For those ‘in the know’, a trip to the landfill to dump e-waste causes anything from faint pangs of remorse to paroxysms of guilt.
But, I hear you mutter – ‘what about recycling?’ – surely that will offer an escape from the emotional bargaining that goes on at the landfills around the country.
Well, yes in part. For New Zealanders it’s not so simple.
You can wait for the annual e-waste days and dream easy knowing that your computer’s bits are being re-used in new computer products, and the precious metals will take on a second life as a fork, a ring or an integral part of building.

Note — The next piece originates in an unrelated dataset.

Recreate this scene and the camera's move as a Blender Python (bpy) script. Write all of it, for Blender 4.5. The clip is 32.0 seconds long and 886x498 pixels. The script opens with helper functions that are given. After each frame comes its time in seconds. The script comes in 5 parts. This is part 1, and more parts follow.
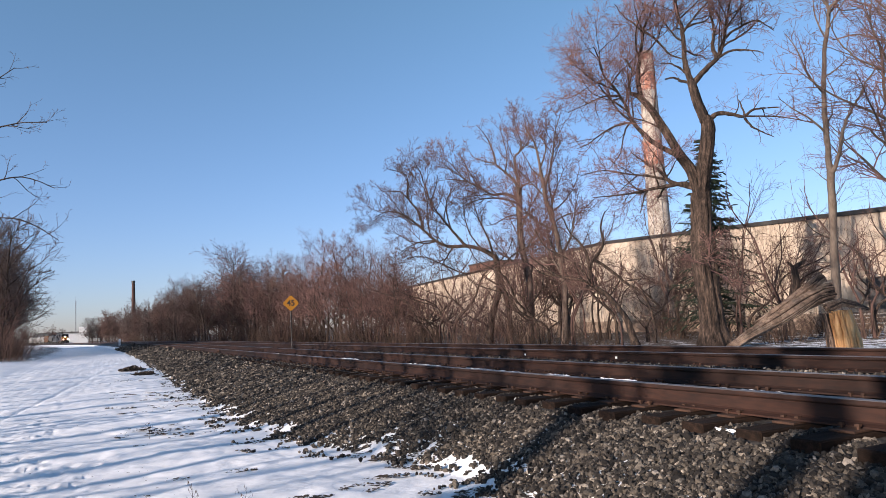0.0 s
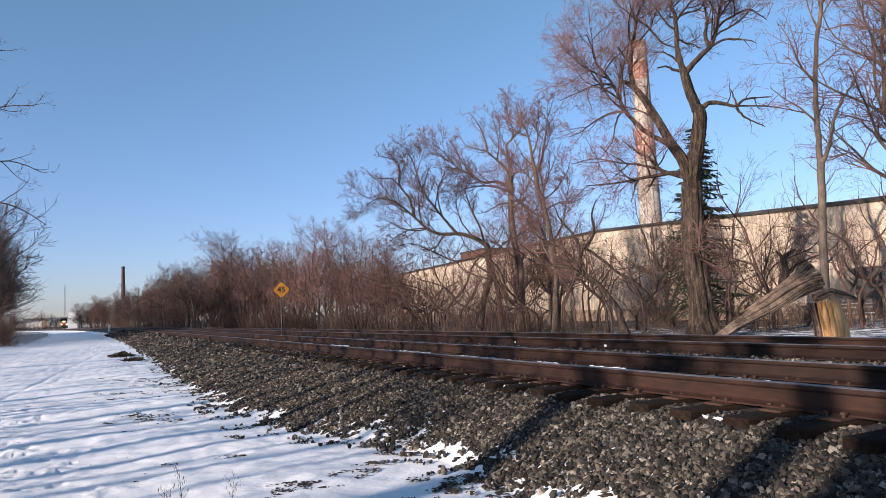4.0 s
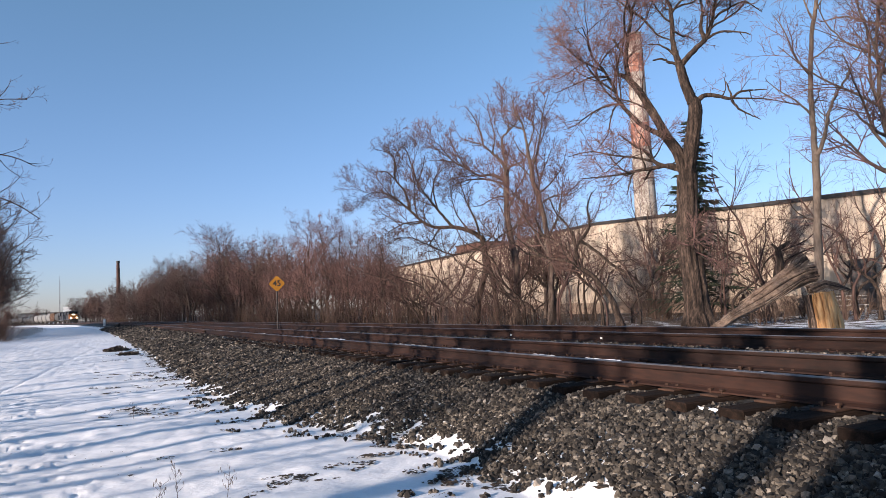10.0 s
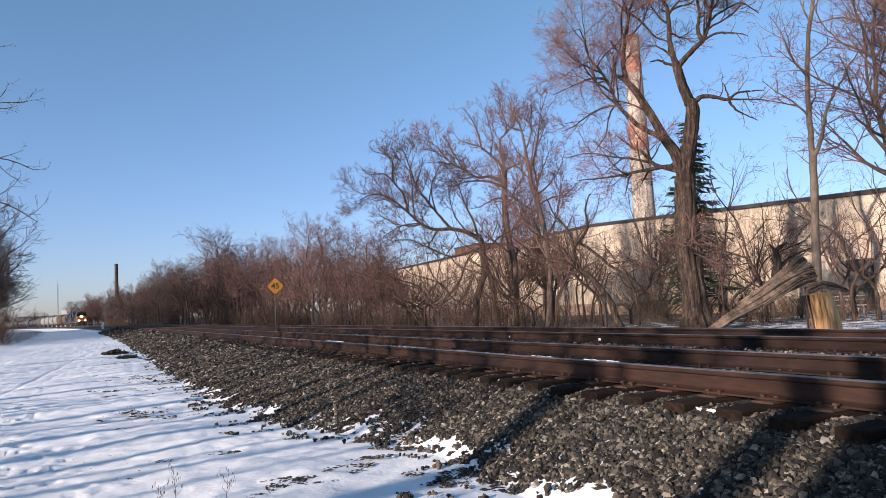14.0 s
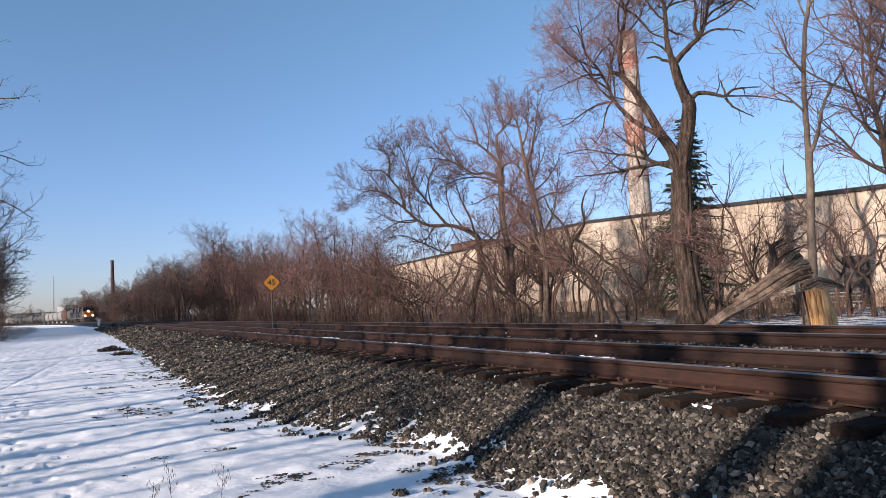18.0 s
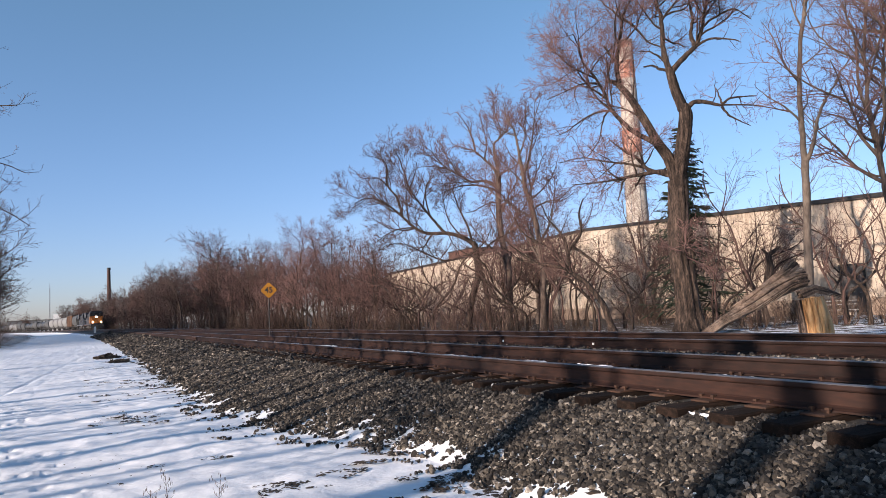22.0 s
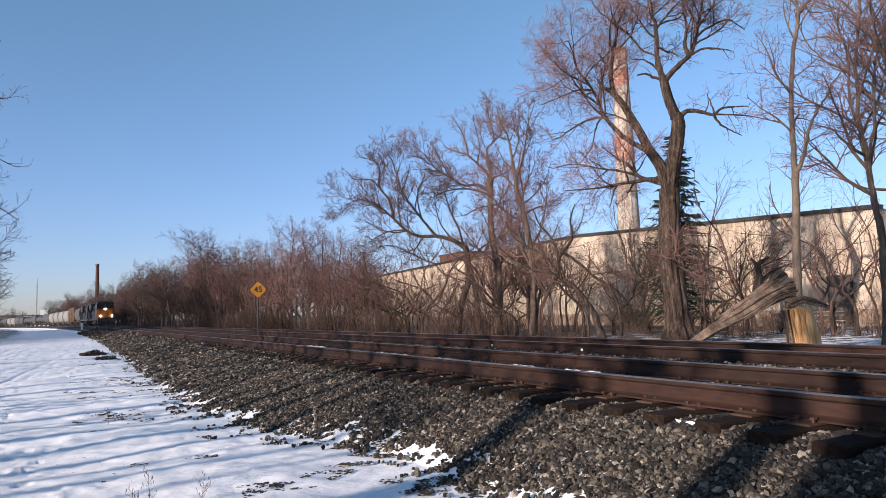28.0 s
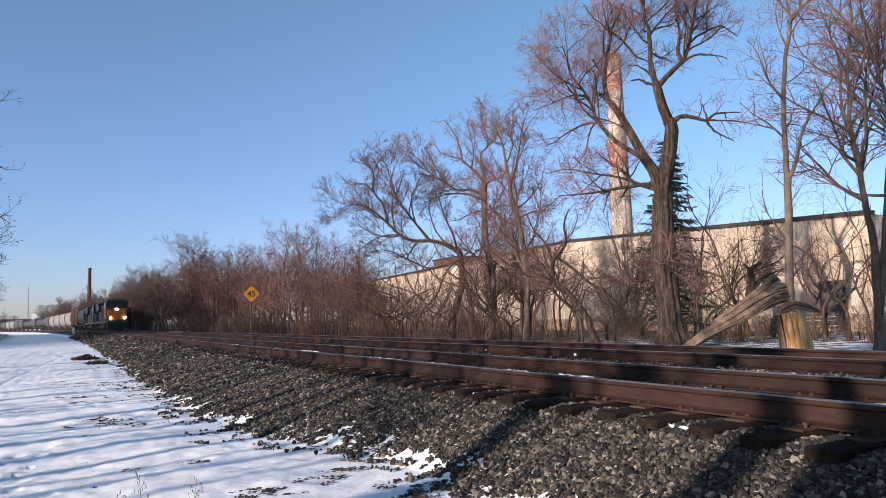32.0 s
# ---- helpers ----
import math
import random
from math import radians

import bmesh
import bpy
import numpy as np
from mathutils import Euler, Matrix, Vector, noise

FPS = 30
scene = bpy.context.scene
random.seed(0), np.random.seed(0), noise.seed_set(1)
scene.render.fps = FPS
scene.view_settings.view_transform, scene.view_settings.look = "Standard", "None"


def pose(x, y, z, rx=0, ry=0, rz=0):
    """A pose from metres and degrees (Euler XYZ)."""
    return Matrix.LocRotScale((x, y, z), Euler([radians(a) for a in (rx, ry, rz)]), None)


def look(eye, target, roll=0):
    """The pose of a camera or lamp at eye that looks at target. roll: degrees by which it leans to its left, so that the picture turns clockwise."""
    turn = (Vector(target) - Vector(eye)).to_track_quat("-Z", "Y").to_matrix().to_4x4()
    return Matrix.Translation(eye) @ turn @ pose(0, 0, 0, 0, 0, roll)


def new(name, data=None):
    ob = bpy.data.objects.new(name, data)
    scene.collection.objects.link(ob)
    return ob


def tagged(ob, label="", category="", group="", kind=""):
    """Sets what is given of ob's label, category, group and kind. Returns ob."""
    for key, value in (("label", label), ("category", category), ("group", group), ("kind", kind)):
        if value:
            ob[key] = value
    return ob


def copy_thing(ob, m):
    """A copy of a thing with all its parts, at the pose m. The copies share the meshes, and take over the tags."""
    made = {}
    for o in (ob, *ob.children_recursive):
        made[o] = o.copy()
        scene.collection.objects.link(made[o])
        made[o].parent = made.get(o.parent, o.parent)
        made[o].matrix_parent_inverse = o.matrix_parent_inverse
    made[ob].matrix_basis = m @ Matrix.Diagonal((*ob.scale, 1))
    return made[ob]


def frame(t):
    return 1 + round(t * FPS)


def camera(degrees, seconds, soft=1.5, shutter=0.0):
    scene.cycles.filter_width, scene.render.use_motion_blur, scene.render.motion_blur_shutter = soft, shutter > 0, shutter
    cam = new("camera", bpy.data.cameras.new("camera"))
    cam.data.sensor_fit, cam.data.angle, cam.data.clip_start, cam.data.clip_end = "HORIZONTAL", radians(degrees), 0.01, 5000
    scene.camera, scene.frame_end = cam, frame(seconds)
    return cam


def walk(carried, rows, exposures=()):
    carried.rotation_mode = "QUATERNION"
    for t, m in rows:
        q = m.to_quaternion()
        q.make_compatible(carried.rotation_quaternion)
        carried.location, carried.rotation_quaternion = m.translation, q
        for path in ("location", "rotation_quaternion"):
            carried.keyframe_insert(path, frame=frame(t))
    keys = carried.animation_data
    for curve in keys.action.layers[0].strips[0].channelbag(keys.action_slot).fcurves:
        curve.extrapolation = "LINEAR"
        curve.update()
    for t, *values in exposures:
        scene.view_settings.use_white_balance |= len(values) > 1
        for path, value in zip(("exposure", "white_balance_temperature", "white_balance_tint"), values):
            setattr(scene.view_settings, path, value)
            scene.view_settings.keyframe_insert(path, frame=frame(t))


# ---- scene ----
# ------------------------------------------------------------------ camera
cam = camera(64.2, 32.0, soft=0.55)
PATH = [
    (0, pose(-0.000, -0.000, 0.657, 95.965, 2.913, -25.394)),
    (0.5, pose(0.010, 0.002, 0.663, 96.083, 2.996, -25.221)),
    (1, pose(0.012, 0.009, 0.659, 96.099, 3.015, -25.325)),
    (1.5, pose(0.010, 0.008, 0.655, 95.792, 3.099, -25.320)),
    (2, pose(0.023, 0.022, 0.653, 95.257, 3.156, -25.472)),
    (2.5, pose(0.026, 0.022, 0.649, 94.945, 3.112, -25.522)),
    (3, pose(0.034, 0.026, 0.649, 94.818, 2.932, -25.877)),
    (3.5, pose(0.028, 0.019, 0.653, 94.905, 2.697, -26.053)),
    (5.5, pose(0.015, 0.011, 0.646, 94.962, 2.511, -26.211)),
    (6, pose(0.026, 0.017, 0.651, 95.059, 2.358, -26.303)),
    (6.5, pose(0.014, 0.008, 0.653, 95.124, 2.381, -26.317)),
    (7, pose(0.009, 0.011, 0.651, 95.045, 2.531, -26.393)),
    (7.5, pose(0.028, 0.018, 0.651, 95.228, 2.581, -26.458)),
    (8, pose(0.037, 0.025, 0.648, 94.969, 2.512, -26.432)),
    (8.5, pose(0.022, 0.020, 0.651, 94.708, 2.348, -26.627)),
    (9, pose(0.028, 0.028, 0.648, 94.624, 2.422, -26.699)),
    (9.5, pose(0.021, 0.019, 0.639, 94.332, 2.843, -26.546)),
    (10, pose(0.029, 0.027, 0.643, 94.391, 2.783, -26.457)),
    (10.5, pose(0.036, 0.024, 0.640, 94.154, 2.764, -26.825)),
    (11, pose(0.025, 0.019, 0.645, 94.290, 2.987, -26.726)),
    (11.5, pose(0.024, 0.015, 0.644, 94.163, 3.088, -26.873)),
    (12, pose(0.039, 0.025, 0.649, 94.210, 3.270, -26.765)),
    (12.5, pose(0.029, 0.023, 0.642, 94.655, 3.103, -26.478)),
    (13, pose(0.032, 0.019, 0.647, 94.574, 2.966, -26.558)),
    (13.5, pose(0.030, 0.018, 0.643, 94.647, 2.874, -26.745)),
    (14, pose(0.031, 0.017, 0.644, 94.535, 3.010, -26.561)),
    (14.5, pose(0.032, 0.020, 0.648, 94.429, 2.999, -26.565)),
    (16.5, pose(0.033, 0.022, 0.647, 94.595, 2.768, -26.686)),
    (17, pose(0.034, 0.025, 0.642, 94.655, 2.925, -26.692)),
    (17.5, pose(0.028, 0.019, 0.641, 94.466, 2.917, -26.763)),
    (18, pose(0.044, 0.028, 0.644, 94.237, 3.021, -26.829)),
    (18.5, pose(0.032, 0.024, 0.640, 94.185, 3.076, -26.839)),
    (19, pose(0.018, 0.012, 0.645, 94.262, 3.032, -26.788)),
    (19.5, pose(0.041, 0.025, 0.645, 94.232, 2.900, -26.707)),
    (20, pose(0.037, 0.017, 0.648, 94.318, 3.042, -26.919)),
    (20.5, pose(0.035, 0.019, 0.647, 94.687, 3.277, -26.911)),
    (21, pose(0.037, 0.020, 0.651, 94.820, 3.126, -26.933)),
    (21.5, pose(0.034, 0.020, 0.643, 94.712, 3.106, -27.016)),
    (22, pose(0.033, 0.017, 0.646, 94.848, 2.961, -27.059)),
    (22.5, pose(0.012, -0.002, 0.652, 95.000, 2.612, -26.943)),
    (23, pose(0.036, 0.016, 0.640, 95.074, 2.604, -26.720)),
    (23.5, pose(0.016, 0.002, 0.650, 95.489, 2.634, -27.128)),
    (24, pose(0.023, 0.007, 0.647, 95.062, 2.518, -27.277)),
    (24.5, pose(0.034, 0.011, 0.641, 95.039, 2.213, -27.012)),
    (25, pose(0.029, 0.007, 0.641, 94.885, 2.160, -27.119)),
    (25.5, pose(0.028, 0.014, 0.645, 94.906, 2.092, -27.293)),
    (27.5, pose(0.041, 0.027, 0.640, 95.192, 1.828, -27.527)),
    (28, pose(0.045, 0.023, 0.641, 95.078, 1.831, -27.875)),
    (28.5, pose(0.044, 0.018, 0.644, 95.218, 1.760, -27.819)),
    (29, pose(0.039, 0.018, 0.646, 95.259, 1.735, -28.247)),
    (29.5, pose(0.026, 0.019, 0.644, 95.304, 1.788, -28.238)),
    (30, pose(0.030, 0.013, 0.648, 95.475, 1.823, -28.308)),
    (30.5, pose(0.034, 0.014, 0.648, 95.584, 1.769, -28.311)),
    (31, pose(0.033, 0.012, 0.646, 95.639, 1.601, -28.278)),
    (31.5, pose(0.039, 0.022, 0.641, 95.420, 1.700, -28.287)),
    (32, pose(0.046, 0.025, 0.641, 95.438, 1.755, -28.383)),
]
walk(cam, PATH, exposures=[(0.0, 0.72, 6520, 18), (32.0, 0.72, 6520, 18)])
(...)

Unfortunately though it won’t offer a complete emotional salve, because NZ’s electronic waste is processed in another faraway country (i,e in South Korea, or Singapore), so it carries with it a rather large carbon footprint.
In short, there’s nothing that we can do to change that. We are a small island with a dispersed population. The maths just don’t add up – at the moment, it costs $12 to recycle a computer, if it was done here, it’d cost a lot more.
One thing we can do though is push the government to partially subsidise the scheme and work towards getting e-consumers to pay for the recycling of their waste at the till.
This has worked successfully in EU, so it should work here.
Our e-day is now three years old, and although it gathers together a bumper crop of computers (last year topped 900 tonnes) the volunteer-run programme lurches from year to year with no guaranteed funding.
Volunteers, community groups & the local government in NZ are shouldering the responsibility, when it should be carried by Central Government and the businesses that make a profit from selling electronic equipment.
Encouraging our government to become truly ‘clean and green’ by subsidising e-recycling and getting corporates to stump up the rest will not only take the load off our landfills, but it will also help to prevent the unnecessary desecration of landscape from mining.
· The average computer contains 0.25 grams of gold.